|Brokers monitor prices during a special one-hour trading session in Reliance shares in Mumbai (above), while the Tokyo Stock Exchange wears a deserted look after suspension of trade on Wednesday. (AFP & Reuters)
Mumbai, Jan. 18: Indian equities today caught the Asian flu after a special trading session was held in heavyweight Reliance Industries Ltd (RIL) to determine its core value post demerger. Catching the chill from a floundering Nikkei and other Asian indices, the benchmark BSE sensex slipped by 77 points at the close to 9237.53.
The two big turbo-charged events of the day ' the higher than expected discovered price for the rump Reliance stock which quoted at a weighted price of Rs 713.95 on the Bombay Stock Exchange and the strong third-quarter numbers reported by technology titan Wipro ' failed to provide the ballast to the sensex which, at one stage, had plunged by over 155 points.

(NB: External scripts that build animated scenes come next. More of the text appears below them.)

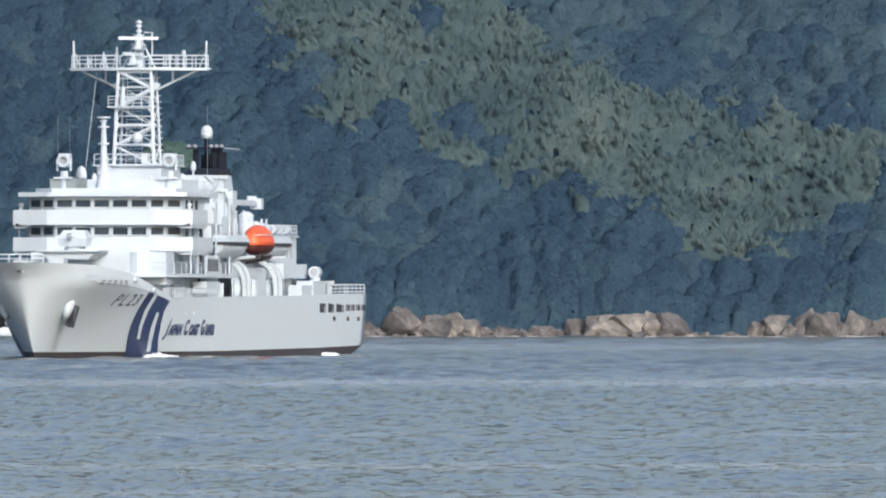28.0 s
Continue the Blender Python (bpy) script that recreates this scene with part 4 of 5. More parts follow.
    rails([(8.0, -6.0, 26.42), (7.7, -2.0, 26.42), (7.7, 2.0, 26.42), (8.0, 6.0, 26.42)], 1.1, 3, 1.2, r=0.045)
    for v, h in ((-4.6, 1.3), (-3.2, 1.9), (-2.0, 2.5), (4.2, 1.7), (2.9, 1.2)):
        part("antenna_post", tube(new_bm(), (9.6, v, 26.4), (9.6, v, 26.4 + h * 0.75), 0.11, 0.08, 6), WHITE, mast)
        if v < 0:
            for s in (-0.35, 0.35):
                part("antenna_leg", tube(new_bm(), (9.6, v + s, 26.4), (9.6, v, 26.4 + h * 0.7), 0.05, n=5), WHITE, mast)
        else:
            part("antenna_head", ball(new_bm(), (9.6, v, 26.4 + h * 0.8), 0.2, 0.2, 0.25, 10, 6), WHITE, mast)
    # topmast with the radar scanners
    bm = new_bm()
    loft(bm, [[(10.2, -0.42, 26.4), (10.2, 0.52, 26.4), (9.0, 0.52, 26.4), (9.0, -0.42, 26.4)], [(9.8, -0.24, 29.3), (9.8, 0.34, 29.3), (9.2, 0.34, 29.3), (9.2, -0.24, 29.3)]])
    top = part("topmast", bm, WHITE, mast, bevel=0.06)
    for s in (-1, 1):
        part("topmast_strut", tube(new_bm(), (9.6, 0.05 + s * 1.5, 26.4), (9.6, 0.05 + s * 0.4, 28.6), 0.1, n=6), WHITE, mast)
    for z, r in ((27.3, 0.9), (28.4, 0.7), (29.3, 0.55)):
        bm = new_bm()
        tube(bm, (9.6, 0, z), (9.6, 0, z + 0.12), r, n=12)
        part("radar_platform", bm, WHITE, mast)
    for (uu, v, z), reach, first in SCANNERS:
        bm = new_bm()
        block(bm, -0.14, 0.14, -reach, reach, -0.13, 0.15)
        tube(bm, (0, 0, -0.3), (0, 0, -0.1), 0.2, n=10)
        bar = part("radar_scanner", bm, WHITE, mast, "white bar radar scanner", bevel=0.05)
        bar.location = (uu, v, z)
        SCANNER_BARS.append((bar, uu, v, z, first))
        part("scanner_gearbox", tube(new_bm(), (uu, v, z - 0.85), (uu, v, z - 0.28), 0.36, 0.28, 10), WHITE, mast)
        bm = new_bm()
        block(bm, 9.4, uu + 0.35, v - 0.4, v + 0.4, z - 1.0, z - 0.84)
        part("scanner_bracket", bm, WHITE, mast, bevel=0.02)
    pipe(bm := new_bm(), [(9.5, 0.5, 29.6), (9.5, 1.25, 29.6), (9.5, 1.25, 27.6), (9.5, 0.8, 27.6)], 0.075)
    part("loop_antenna", bm, WHITE, mast)
    part("top_pole", tube(new_bm(), (9.5, 0.05, 29.3), (9.5, 0.05, 30.75), 0.2, 0.1, 8), WHITE, mast)
    for z in (29.75, 30.2, 30.55):
        part("lantern", ball(new_bm(), (9.62, 0.05, z), 0.24, 0.3, 0.16, 10, 6), WHITE, mast)
    # stays and whip aerials
    for a, b in (((9.0, -3.95, 26.0), (17.5, -3.6, 15.6)),):
        part("stay", tube(new_bm(), a, b, 0.03, n=4), LIGHT_GREY, mast)
    for uu, v, z0, h in ((8, 6.1, 15.0, 8.0), (14, -6.6, 15.0, 8), (12, -5.9, 15.0, 7.4)):
        part("whip_aerial", tube(new_bm(), (uu, v, z0), (uu, v, z0 + h), 0.016, 0.01, 4), GREY, mast)


build_mast()

# ---- midships: funnel, crane, boats ----
solid("midship_deckhouse", mirrored([(-6, 5.6), (-40.4, 5.9)]), 5.4, 11.25, label="long white midship deckhouse", bevel=0.06)
solid("deckhouse_top_edge", mirrored([(-5.8, 6.1), (-40.8, 6.1)]), 11.2, 11.34)
solid("aft_step", mirrored([(-30, 6.5), (-42.2, 6.6)]), 7.35, 8.7, bevel=0.06)
rails([(-30, 5.9, 11.34), (-40.5, 5.9, 11.34), (-40.5, -5.9, 11.34)], 1.0, 3, 1.3)
solid("bridge_annex", mirrored([(3, 4.6), (-16, 4.6)]), 11.3, 13.6, bevel=0.06)
solid("side_locker", [(1, 4.6), (1, 6.2), (-6, 6.2), (-6, 4.6)], 11.3, 12.9, bevel=0.1)
solid("boat_deck_house", mirrored([(-16, 3.4), (-21, 3.4)]), 11.3, 14.2, bevel=0.1)


def build_funnel():
    bm = new_bm()
    loft(bm, [[(-19.5, -2.3, 11.3), (-19.5, 2.3, 11.3), (-30, 2.3, 11.3), (-30, -2.3, 11.3)], [(-20.5, -1.9, 16.9), (-20.5, 1.7, 16.9), (-29, 1.7, 16.9), (-29, -1.9, 16.9)]])
    funnel = part("funnel", bm, WHITE, ship, "white funnel casing with black exhaust stacks", bevel=0.2)
    bm = new_bm()
    loft(bm, [[(-21, -1.0, 16.9), (-21, 2.0, 16.9), (-28, 2.0, 16.9), (-28, -1.0, 16.9)], [(-21.5, -0.9, 17.55), (-21.5, 1.9, 17.55), (-27, 1.9, 17.55), (-27, -0.9, 17.55)]])
    part("funnel_cap", bm, BLACK, funnel, bevel=0.1)
    for uu, v, r, z in ((-22.6, -0.5, 0.30, 19.3), (-22.6, 1.2, 0.32, 19.45), (-22.6, 1.78, 0.28, 19.4), (-25.0, 0.25, 0.42, 18.9), (-26.2, 1.5, 0.30, 19.1), (-26.2, -0.4, 0.26, 18.9)):
        part("exhaust_pipe", tube(new_bm(), (uu, v, 17.5), (uu, v, z), r, r * 0.94, 12), BLACK, funnel)
    for v in (-1.05, -0.45, 1.05, 1.55, 2.05):
        part("stack_lamp", ball(new_bm(), (-22.0, v, 19.62), 0.20, 0.20, 0.17, 10, 6), GREY, funnel)
    part("stack_aerial", tube(new_bm(), (-22.2, 2.0, 19.45), (-22.2, 3.7, 19.3), 0.05, n=5), GREY, funnel)
    bm = new_bm()
    block(bm, -22.3, -21.9, -1.2, 2.2, 19.35, 19.5)
    part("stack_crossbar", bm, BLACK, funnel)
    part("aft_mast", tube(new_bm(), (-24, 0.28, 17), (-24, 0.28, 20.4), 0.3, 0.22, 10), BLACK, funnel)
    bm = new_bm()
    tube(bm, (-24, 0.28, 20.35), (-24, 0.28, 20.95), 0.50, 0.56, 14)
    ball(bm, (-24, 0.28, 20.95), 0.56, 0.56, 0.62, 16, 8, cut=0.0)
    part("radome", bm, WHITE, funnel, "white rounded satellite dome", smooth=True)


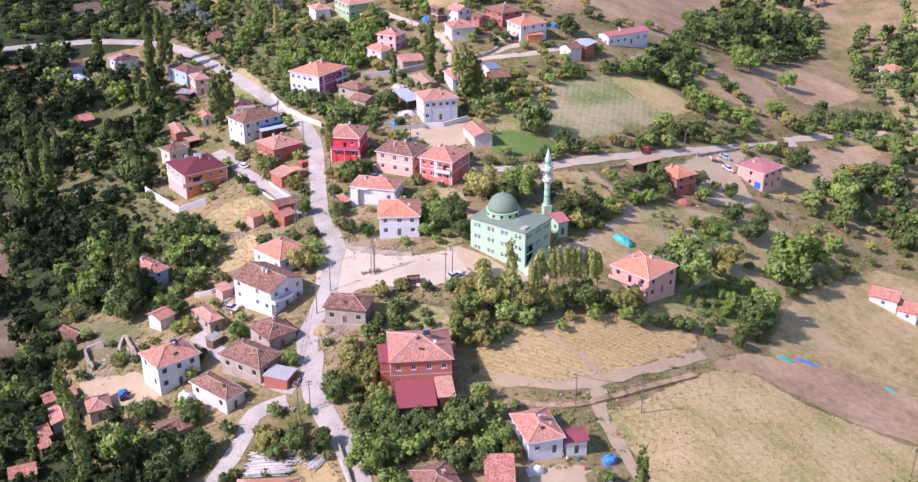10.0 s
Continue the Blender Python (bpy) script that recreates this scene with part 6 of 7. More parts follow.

The shivers had gone through the market after the Nikkei posted its biggest ever one-day percentage fall since April last year as it plummeted 464.77 points to 15,341.18.
In fact, the Japanese authorities had to stop trading 20 minutes early to prevent its system from being inundated by orders. It was not the Nikkei alone that bled; the Kospi lost 2.6 per cent and the Taiwan index plummeted 3.2 per cent.
“If one were to look at the fall that other indices took, then the picture here looks much better. However, there is no denying the fact that the market sentiment is bearish here on account of crude oil prices and relatively low inflows from foreign institutional investors (FIIs). Moreover, earnings have already been factored into the current valuations of stocks,” said an analyst from a local brokerage.
Showing high volatility, the benchmark BSE index opened on a weaker note at 9293.80 and touched a low of 9158.44 after which it finished at 9,237.53 against previous close of 9,314.13, thus showing a net fall of 76.60 points or 0.82 per cent.
After its strong showing in the special trading session, the Reliance rump wobbled in response to the heavy selling in the regular trading session. It ended at Rs 693.85, lower by Rs 20.10 than its discovered closing price. RIL also topped the turnover charts with more than 3 crore shares transacted, resulting in a turnover of Rs 2257.21 crore.
The Reliance scrip has gone into a no-delivery phase till January 25 and brokers feel the counter will continue to play a pivotal role in determining the course of the indices.
Oil and gas stocks were at the receiving end as investors shed their positions on account of rising crude oil prices.
Many of the banking scrips, barring Dena Bank which posted encouraging quarterly numbers, also witnessed selling pressure.
The BSE Oil and Gas index was the biggest loser, shedding 2.06 per cent. It was followed by the BSE PSU index and Bankex.
Wipro, however, bucked the trend as investors reacted positively to its better than expected quarterly numbers. The scrip ended higher by Rs 11.90 to Rs 461.15. The other counters that ended in positive territory included Hindalco, Gujarat Ambuja Cements and Tata Steel.
The broad-based BSE-100 index dropped further by 36.56 points to 4,900.94 from yesterday's close of 4,937.50.
The BSE-200 index and the Dollex-200 were quoted sharply lower at 1,177.74 and 442.52 at close compared with the last close of 1,186.49 and 445.81, respectively. The BSE-500 index fell by 26.97 points to 3,781.13 from yesterday's close of 3,808.10 and the Dollex-30 ended lower at 1711.58 from 1,725.77.